=== DATASET EXTRACT ===

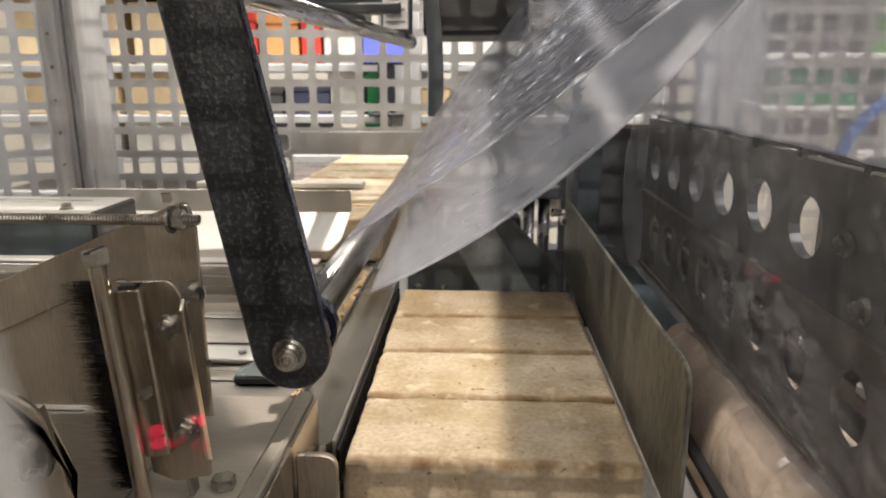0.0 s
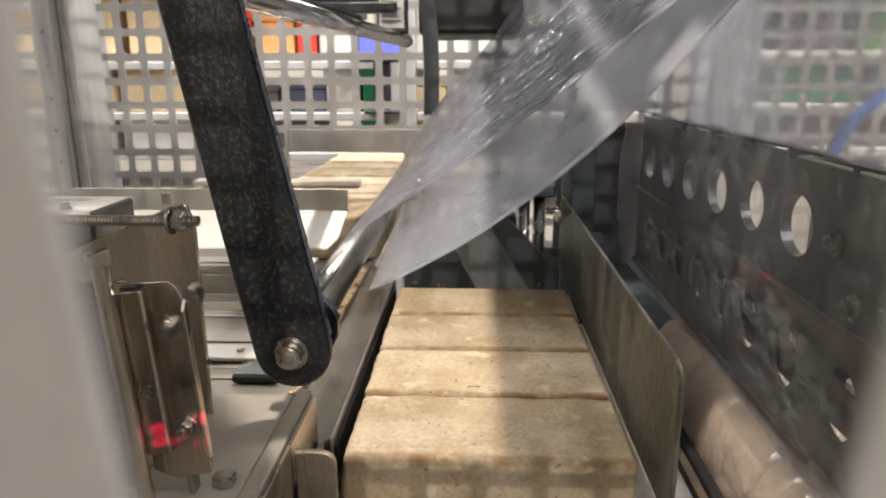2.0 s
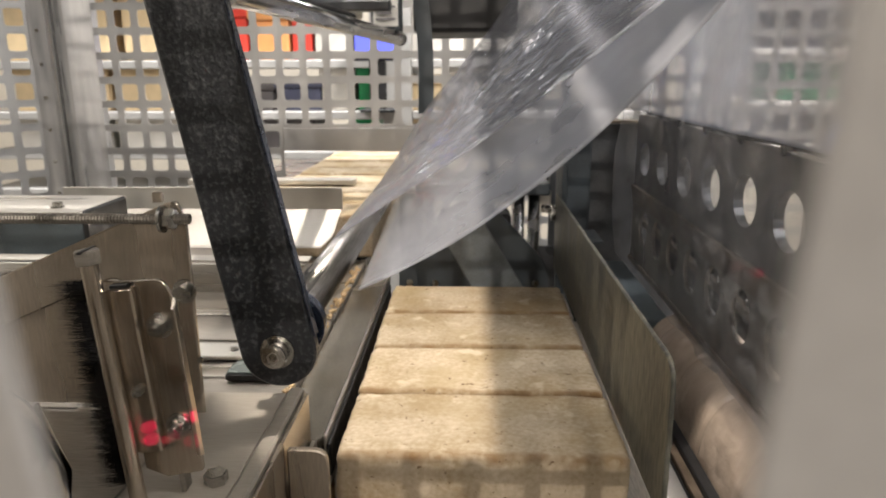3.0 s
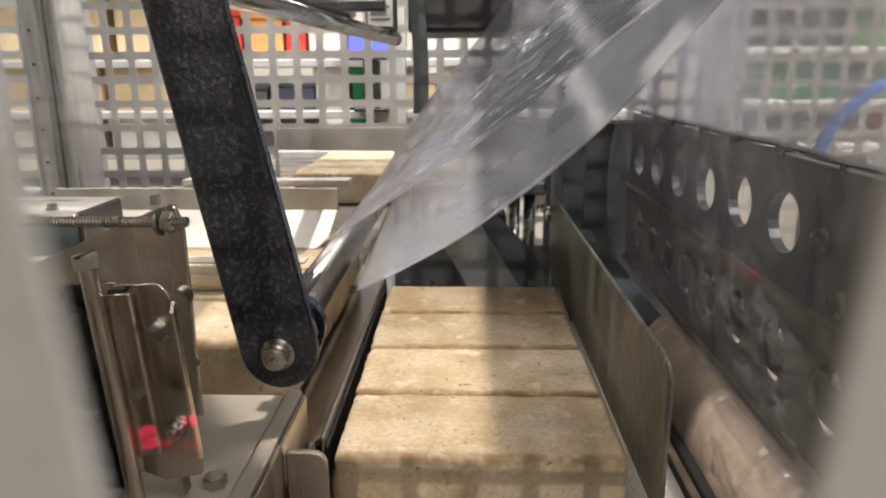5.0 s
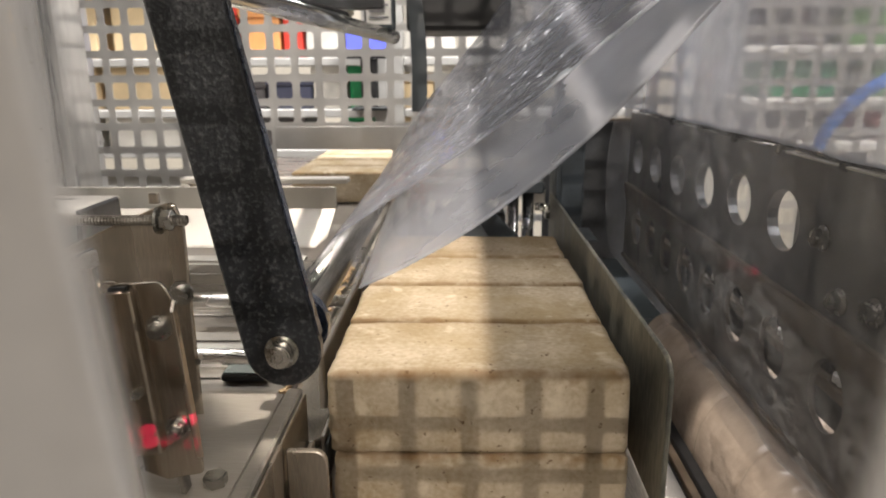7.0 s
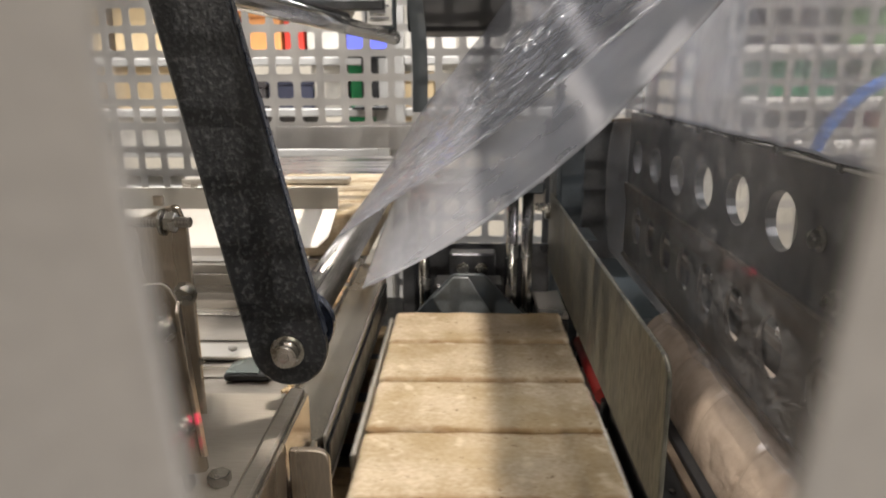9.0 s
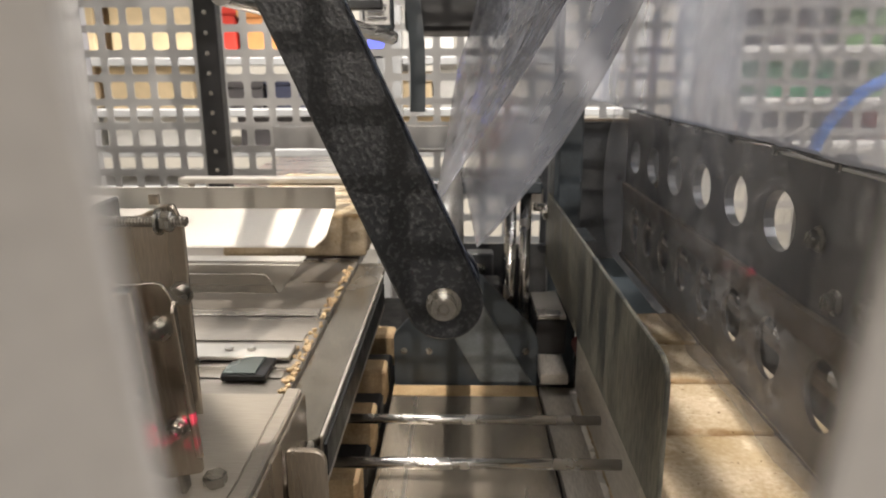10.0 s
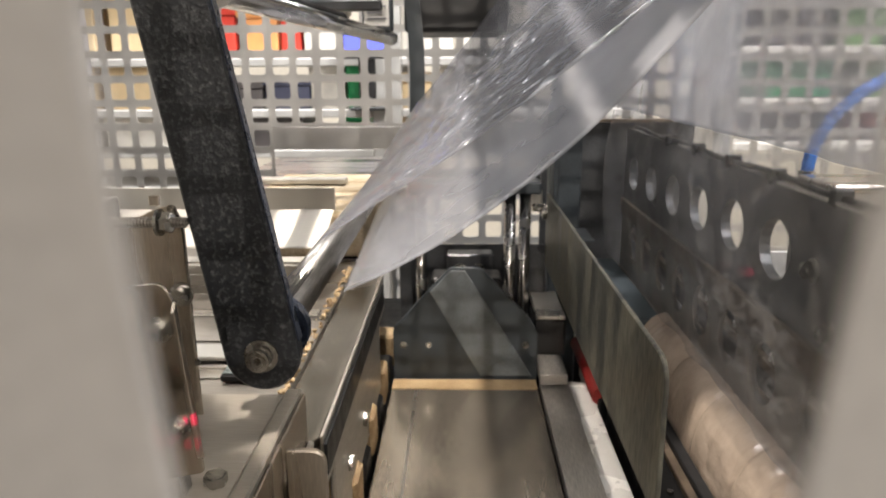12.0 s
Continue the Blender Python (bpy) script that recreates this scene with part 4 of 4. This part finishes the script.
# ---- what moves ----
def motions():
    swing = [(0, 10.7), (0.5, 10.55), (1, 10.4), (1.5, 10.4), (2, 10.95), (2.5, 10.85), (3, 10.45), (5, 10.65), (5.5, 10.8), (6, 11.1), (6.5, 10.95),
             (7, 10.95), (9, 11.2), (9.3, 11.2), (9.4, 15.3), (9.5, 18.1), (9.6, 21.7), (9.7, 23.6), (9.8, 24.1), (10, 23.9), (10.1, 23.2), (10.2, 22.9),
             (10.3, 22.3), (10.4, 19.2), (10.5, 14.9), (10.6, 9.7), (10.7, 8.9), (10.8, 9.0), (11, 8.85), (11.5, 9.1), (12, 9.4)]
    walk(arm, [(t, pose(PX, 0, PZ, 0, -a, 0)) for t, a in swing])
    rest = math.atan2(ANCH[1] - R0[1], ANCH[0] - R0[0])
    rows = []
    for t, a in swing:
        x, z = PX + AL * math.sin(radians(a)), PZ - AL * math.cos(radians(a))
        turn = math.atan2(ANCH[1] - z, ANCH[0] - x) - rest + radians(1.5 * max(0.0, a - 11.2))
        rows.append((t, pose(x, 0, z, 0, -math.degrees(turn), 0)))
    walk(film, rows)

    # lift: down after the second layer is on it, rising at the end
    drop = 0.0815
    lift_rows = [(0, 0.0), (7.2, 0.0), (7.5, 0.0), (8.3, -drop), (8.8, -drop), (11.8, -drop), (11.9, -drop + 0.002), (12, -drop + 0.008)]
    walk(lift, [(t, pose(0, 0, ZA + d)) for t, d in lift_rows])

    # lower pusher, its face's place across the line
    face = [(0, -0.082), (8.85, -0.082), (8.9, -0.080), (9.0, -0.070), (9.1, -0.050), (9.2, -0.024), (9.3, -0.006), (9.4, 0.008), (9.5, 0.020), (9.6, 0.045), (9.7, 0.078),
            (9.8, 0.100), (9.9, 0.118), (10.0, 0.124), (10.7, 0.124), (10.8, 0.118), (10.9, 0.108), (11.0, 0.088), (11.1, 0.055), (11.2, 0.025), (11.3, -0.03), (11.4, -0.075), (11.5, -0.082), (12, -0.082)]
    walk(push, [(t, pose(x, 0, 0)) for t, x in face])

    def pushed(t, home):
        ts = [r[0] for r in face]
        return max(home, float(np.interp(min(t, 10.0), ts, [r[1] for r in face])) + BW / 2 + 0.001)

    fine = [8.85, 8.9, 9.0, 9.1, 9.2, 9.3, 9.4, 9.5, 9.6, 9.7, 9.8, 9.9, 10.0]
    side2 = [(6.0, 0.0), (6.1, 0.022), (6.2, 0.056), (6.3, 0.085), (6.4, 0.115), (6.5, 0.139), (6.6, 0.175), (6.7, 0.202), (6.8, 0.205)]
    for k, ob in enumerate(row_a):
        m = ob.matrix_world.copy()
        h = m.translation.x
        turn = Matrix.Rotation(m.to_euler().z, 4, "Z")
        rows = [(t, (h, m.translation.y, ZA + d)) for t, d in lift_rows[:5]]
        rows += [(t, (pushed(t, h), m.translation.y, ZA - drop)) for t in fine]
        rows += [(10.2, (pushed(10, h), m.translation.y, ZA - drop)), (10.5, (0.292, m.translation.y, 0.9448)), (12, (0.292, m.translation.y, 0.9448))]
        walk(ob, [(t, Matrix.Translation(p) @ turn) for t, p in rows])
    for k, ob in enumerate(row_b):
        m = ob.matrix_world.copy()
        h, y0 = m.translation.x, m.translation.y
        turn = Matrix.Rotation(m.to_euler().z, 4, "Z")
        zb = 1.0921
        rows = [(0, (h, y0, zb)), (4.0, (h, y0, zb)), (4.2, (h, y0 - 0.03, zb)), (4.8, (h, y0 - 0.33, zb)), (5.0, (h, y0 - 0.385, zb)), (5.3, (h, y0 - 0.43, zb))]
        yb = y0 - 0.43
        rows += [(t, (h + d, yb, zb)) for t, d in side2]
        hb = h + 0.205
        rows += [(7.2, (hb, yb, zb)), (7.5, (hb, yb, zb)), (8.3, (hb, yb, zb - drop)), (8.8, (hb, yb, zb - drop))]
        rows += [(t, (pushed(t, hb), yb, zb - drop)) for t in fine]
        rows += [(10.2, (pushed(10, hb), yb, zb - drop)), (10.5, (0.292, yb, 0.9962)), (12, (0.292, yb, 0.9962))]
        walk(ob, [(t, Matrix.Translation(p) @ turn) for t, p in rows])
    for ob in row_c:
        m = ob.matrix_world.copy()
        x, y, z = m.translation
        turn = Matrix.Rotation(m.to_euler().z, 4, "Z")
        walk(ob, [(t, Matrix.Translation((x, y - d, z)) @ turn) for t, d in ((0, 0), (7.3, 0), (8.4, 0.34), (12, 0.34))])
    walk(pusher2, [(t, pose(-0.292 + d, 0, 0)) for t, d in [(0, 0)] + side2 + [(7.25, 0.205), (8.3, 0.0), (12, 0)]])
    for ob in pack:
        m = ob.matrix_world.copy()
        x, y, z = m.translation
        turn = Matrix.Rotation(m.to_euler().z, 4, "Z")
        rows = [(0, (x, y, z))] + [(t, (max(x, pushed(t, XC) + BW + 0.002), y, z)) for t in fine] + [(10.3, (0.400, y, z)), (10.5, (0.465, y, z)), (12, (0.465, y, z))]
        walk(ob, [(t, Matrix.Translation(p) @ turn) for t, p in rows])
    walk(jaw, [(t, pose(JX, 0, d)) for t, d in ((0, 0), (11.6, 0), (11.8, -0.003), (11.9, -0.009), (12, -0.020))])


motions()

===

[TASK INSTRUCTIONS]: Extract the full listing above verbatim; pictures are to be left out of the copy.

[THE SOLUTION]:
0.0 s
2.0 s
3.0 s
5.0 s
7.0 s
9.0 s
10.0 s
12.0 s
Continue the Blender Python (bpy) script that recreates this scene with part 4 of 4. This part finishes the script.
# ---- what moves ----
def motions():
    swing = [(0, 10.7), (0.5, 10.55), (1, 10.4), (1.5, 10.4), (2, 10.95), (2.5, 10.85), (3, 10.45), (5, 10.65), (5.5, 10.8), (6, 11.1), (6.5, 10.95),
             (7, 10.95), (9, 11.2), (9.3, 11.2), (9.4, 15.3), (9.5, 18.1), (9.6, 21.7), (9.7, 23.6), (9.8, 24.1), (10, 23.9), (10.1, 23.2), (10.2, 22.9),
             (10.3, 22.3), (10.4, 19.2), (10.5, 14.9), (10.6, 9.7), (10.7, 8.9), (10.8, 9.0), (11, 8.85), (11.5, 9.1), (12, 9.4)]
    walk(arm, [(t, pose(PX, 0, PZ, 0, -a, 0)) for t, a in swing])
    rest = math.atan2(ANCH[1] - R0[1], ANCH[0] - R0[0])
    rows = []
    for t, a in swing:
        x, z = PX + AL * math.sin(radians(a)), PZ - AL * math.cos(radians(a))
        turn = math.atan2(ANCH[1] - z, ANCH[0] - x) - rest + radians(1.5 * max(0.0, a - 11.2))
        rows.append((t, pose(x, 0, z, 0, -math.degrees(turn), 0)))
    walk(film, rows)

    # lift: down after the second layer is on it, rising at the end
    drop = 0.0815
    lift_rows = [(0, 0.0), (7.2, 0.0), (7.5, 0.0), (8.3, -drop), (8.8, -drop), (11.8, -drop), (11.9, -drop + 0.002), (12, -drop + 0.008)]
    walk(lift, [(t, pose(0, 0, ZA + d)) for t, d in lift_rows])

    # lower pusher, its face's place across the line
    face = [(0, -0.082), (8.85, -0.082), (8.9, -0.080), (9.0, -0.070), (9.1, -0.050), (9.2, -0.024), (9.3, -0.006), (9.4, 0.008), (9.5, 0.020), (9.6, 0.045), (9.7, 0.078),
            (9.8, 0.100), (9.9, 0.118), (10.0, 0.124), (10.7, 0.124), (10.8, 0.118), (10.9, 0.108), (11.0, 0.088), (11.1, 0.055), (11.2, 0.025), (11.3, -0.03), (11.4, -0.075), (11.5, -0.082), (12, -0.082)]
    walk(push, [(t, pose(x, 0, 0)) for t, x in face])

    def pushed(t, home):
        ts = [r[0] for r in face]
        return max(home, float(np.interp(min(t, 10.0), ts, [r[1] for r in face])) + BW / 2 + 0.001)

    fine = [8.85, 8.9, 9.0, 9.1, 9.2, 9.3, 9.4, 9.5, 9.6, 9.7, 9.8, 9.9, 10.0]
    side2 = [(6.0, 0.0), (6.1, 0.022), (6.2, 0.056), (6.3, 0.085), (6.4, 0.115), (6.5, 0.139), (6.6, 0.175), (6.7, 0.202), (6.8, 0.205)]
    for k, ob in enumerate(row_a):
        m = ob.matrix_world.copy()
        h = m.translation.x
        turn = Matrix.Rotation(m.to_euler().z, 4, "Z")
        rows = [(t, (h, m.translation.y, ZA + d)) for t, d in lift_rows[:5]]
        rows += [(t, (pushed(t, h), m.translation.y, ZA - drop)) for t in fine]
        rows += [(10.2, (pushed(10, h), m.translation.y, ZA - drop)), (10.5, (0.292, m.translation.y, 0.9448)), (12, (0.292, m.translation.y, 0.9448))]
        walk(ob, [(t, Matrix.Translation(p) @ turn) for t, p in rows])
    for k, ob in enumerate(row_b):
        m = ob.matrix_world.copy()
        h, y0 = m.translation.x, m.translation.y
        turn = Matrix.Rotation(m.to_euler().z, 4, "Z")
        zb = 1.0921
        rows = [(0, (h, y0, zb)), (4.0, (h, y0, zb)), (4.2, (h, y0 - 0.03, zb)), (4.8, (h, y0 - 0.33, zb)), (5.0, (h, y0 - 0.385, zb)), (5.3, (h, y0 - 0.43, zb))]
        yb = y0 - 0.43
        rows += [(t, (h + d, yb, zb)) for t, d in side2]
        hb = h + 0.205
        rows += [(7.2, (hb, yb, zb)), (7.5, (hb, yb, zb)), (8.3, (hb, yb, zb - drop)), (8.8, (hb, yb, zb - drop))]
        rows += [(t, (pushed(t, hb), yb, zb - drop)) for t in fine]
        rows += [(10.2, (pushed(10, hb), yb, zb - drop)), (10.5, (0.292, yb, 0.9962)), (12, (0.292, yb, 0.9962))]
        walk(ob, [(t, Matrix.Translation(p) @ turn) for t, p in rows])
    for ob in row_c:
        m = ob.matrix_world.copy()
        x, y, z = m.translation
        turn = Matrix.Rotation(m.to_euler().z, 4, "Z")
        walk(ob, [(t, Matrix.Translation((x, y - d, z)) @ turn) for t, d in ((0, 0), (7.3, 0), (8.4, 0.34), (12, 0.34))])
    walk(pusher2, [(t, pose(-0.292 + d, 0, 0)) for t, d in [(0, 0)] + side2 + [(7.25, 0.205), (8.3, 0.0), (12, 0)]])
    for ob in pack:
        m = ob.matrix_world.copy()
        x, y, z = m.translation
        turn = Matrix.Rotation(m.to_euler().z, 4, "Z")
        rows = [(0, (x, y, z))] + [(t, (max(x, pushed(t, XC) + BW + 0.002), y, z)) for t in fine] + [(10.3, (0.400, y, z)), (10.5, (0.465, y, z)), (12, (0.465, y, z))]
        walk(ob, [(t, Matrix.Translation(p) @ turn) for t, p in rows])
    walk(jaw, [(t, pose(JX, 0, d)) for t, d in ((0, 0), (11.6, 0), (11.8, -0.003), (11.9, -0.009), (12, -0.020))])


motions()